With the passage of the respective resolutions and the appointment of a liquidator – as in private and official liquidation or the making of a winding-up order by the Registrar or the Court, the processes for winding-up are set in motion.

The functions/powers of directors as managers of a company ceases and vest in a liquidator appointed except for functions permitted in assisting the liquidator to discharge his/her functions effectively. Although the corporate status and powers of a company shall continue until a company is dissolved, the company is required to cease to carry on business except as required for its beneficial winding-up.

Additionally, the liquidator assumes custody for all assets and undertakes the ascertainment of all liabilities. This is to enable the liquidator to make an accurate assessment of the financial position of the company before any distribution in accordance with the law.  

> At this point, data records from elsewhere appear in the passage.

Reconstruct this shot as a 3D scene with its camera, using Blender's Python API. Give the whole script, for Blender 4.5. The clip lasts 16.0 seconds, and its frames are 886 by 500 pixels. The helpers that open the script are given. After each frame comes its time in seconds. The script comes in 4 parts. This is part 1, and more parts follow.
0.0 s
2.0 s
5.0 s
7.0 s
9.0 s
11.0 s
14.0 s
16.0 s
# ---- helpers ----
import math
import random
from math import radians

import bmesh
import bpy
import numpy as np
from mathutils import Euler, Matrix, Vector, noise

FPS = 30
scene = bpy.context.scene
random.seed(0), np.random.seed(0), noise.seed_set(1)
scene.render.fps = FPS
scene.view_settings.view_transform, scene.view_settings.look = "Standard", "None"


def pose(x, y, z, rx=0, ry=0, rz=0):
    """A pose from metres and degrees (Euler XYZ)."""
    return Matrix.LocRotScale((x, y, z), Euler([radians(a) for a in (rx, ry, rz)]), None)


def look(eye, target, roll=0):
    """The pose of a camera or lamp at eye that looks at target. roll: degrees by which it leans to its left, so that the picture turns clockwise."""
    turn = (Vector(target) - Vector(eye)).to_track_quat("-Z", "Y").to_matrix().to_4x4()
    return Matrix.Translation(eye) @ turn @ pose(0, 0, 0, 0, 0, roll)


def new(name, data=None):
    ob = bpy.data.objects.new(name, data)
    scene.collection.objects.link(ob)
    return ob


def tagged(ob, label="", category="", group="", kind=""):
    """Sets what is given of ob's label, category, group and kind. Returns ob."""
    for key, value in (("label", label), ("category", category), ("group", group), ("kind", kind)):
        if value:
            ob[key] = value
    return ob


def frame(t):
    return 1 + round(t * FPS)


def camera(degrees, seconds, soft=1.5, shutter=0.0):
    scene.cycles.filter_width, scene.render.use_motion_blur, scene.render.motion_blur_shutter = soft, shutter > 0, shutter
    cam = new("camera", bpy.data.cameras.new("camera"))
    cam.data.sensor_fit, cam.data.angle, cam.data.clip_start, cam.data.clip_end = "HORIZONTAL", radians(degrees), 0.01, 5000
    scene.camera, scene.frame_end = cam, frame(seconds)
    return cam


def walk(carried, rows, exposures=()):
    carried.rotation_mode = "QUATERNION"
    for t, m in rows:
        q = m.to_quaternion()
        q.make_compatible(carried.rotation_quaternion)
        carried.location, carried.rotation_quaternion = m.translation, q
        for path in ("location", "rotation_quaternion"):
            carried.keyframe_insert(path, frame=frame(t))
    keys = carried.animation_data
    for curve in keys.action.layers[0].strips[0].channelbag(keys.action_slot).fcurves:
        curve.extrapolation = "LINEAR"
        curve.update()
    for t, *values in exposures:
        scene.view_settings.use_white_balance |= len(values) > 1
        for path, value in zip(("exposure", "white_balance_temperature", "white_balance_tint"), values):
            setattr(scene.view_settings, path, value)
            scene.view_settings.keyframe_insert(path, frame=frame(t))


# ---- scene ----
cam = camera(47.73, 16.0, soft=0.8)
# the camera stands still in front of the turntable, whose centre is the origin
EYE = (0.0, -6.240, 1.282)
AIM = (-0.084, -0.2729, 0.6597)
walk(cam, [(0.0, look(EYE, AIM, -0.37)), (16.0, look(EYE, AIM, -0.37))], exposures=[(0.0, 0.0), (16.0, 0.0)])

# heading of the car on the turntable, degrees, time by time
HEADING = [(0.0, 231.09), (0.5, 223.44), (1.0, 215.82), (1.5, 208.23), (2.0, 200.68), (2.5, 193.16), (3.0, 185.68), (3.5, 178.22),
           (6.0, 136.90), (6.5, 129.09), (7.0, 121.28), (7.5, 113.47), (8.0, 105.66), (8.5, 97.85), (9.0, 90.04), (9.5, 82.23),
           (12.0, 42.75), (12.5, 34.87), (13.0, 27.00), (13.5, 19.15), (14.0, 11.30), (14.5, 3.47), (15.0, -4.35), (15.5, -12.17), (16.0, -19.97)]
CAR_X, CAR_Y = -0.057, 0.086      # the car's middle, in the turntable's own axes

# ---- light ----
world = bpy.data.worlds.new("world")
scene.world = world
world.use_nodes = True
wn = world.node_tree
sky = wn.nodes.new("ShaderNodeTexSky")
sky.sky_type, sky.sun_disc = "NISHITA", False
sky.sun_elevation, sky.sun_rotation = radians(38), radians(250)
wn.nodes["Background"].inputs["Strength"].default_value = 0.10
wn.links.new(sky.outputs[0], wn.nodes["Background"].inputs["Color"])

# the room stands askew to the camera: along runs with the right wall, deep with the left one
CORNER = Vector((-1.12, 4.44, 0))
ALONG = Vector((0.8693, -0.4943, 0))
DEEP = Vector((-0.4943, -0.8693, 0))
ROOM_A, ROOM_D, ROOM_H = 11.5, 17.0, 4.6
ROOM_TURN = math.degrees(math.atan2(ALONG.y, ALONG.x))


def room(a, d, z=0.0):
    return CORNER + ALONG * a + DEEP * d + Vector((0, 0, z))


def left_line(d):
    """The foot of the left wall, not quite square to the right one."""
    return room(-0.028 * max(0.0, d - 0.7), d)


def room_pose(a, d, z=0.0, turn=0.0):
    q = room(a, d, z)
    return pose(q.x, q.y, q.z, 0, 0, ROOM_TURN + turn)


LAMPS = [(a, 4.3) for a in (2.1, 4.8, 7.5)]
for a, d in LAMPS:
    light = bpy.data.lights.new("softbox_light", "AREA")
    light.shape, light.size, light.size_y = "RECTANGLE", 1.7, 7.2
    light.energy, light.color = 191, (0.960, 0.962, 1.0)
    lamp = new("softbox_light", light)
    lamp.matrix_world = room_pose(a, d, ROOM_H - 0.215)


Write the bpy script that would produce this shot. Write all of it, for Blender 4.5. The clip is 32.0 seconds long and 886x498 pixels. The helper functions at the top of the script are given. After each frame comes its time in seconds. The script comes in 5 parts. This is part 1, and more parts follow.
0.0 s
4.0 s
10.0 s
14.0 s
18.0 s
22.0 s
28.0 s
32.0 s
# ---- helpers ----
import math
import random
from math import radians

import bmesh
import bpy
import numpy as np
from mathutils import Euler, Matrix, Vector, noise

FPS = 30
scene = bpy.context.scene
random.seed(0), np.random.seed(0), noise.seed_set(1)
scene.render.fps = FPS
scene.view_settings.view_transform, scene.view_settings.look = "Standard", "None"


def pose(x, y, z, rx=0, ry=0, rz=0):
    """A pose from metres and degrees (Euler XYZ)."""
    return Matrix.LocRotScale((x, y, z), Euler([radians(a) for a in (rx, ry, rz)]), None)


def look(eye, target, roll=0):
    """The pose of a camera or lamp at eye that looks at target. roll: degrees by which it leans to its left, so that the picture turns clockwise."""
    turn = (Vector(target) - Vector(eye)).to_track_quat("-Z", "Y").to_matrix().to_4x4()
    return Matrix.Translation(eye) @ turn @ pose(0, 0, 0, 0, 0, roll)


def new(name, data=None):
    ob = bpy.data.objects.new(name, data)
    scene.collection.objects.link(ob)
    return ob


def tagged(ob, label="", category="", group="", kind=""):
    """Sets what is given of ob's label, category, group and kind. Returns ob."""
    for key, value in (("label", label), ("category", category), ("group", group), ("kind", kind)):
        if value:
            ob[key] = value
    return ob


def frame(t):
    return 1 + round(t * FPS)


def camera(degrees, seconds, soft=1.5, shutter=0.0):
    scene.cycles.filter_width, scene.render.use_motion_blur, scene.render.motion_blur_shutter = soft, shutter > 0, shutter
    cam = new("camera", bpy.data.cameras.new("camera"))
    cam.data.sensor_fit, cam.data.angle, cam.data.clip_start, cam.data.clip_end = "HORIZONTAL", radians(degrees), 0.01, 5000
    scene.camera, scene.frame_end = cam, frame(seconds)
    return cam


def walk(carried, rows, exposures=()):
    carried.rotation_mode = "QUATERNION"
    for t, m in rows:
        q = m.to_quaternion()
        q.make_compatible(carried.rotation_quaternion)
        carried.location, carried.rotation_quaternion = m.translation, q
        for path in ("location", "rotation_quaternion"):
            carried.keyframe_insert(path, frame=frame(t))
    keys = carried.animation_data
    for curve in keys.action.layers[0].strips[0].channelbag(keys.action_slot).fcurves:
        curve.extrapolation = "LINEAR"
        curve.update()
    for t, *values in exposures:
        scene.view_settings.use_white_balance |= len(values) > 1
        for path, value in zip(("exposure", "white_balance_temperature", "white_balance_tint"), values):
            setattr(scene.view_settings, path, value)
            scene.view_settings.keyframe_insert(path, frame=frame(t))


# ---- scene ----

Matters relating to proceedings in court and transfer of shares are also affected by the activation of the winding-up processes.

In essence, once a termination decision is made and processes activated, the normal continuous operation of a company in line with its perpetual business outlook is called in question and slowed down towards its eventual burial – close of shop.


The text in Ecclesiastes 3:2 “a time to be born and a time to die…” (New International Version) is a conclusive prediction of our mortality status as humans. We wish we live forever but we cannot. However, companies as artificial persons have been granted the “special grace” by statute to potentially exist in perpetuity. Regardless, whether a company is being run successfully (profitably) or not, its managers and owners can decide to or by the operation of law terminate its continuous existence and operation.

Such “termination decisions” which eventually leads to the “closing of shop” are recognised as lawful ways of terminating a potentially perpetual existence feature of companies.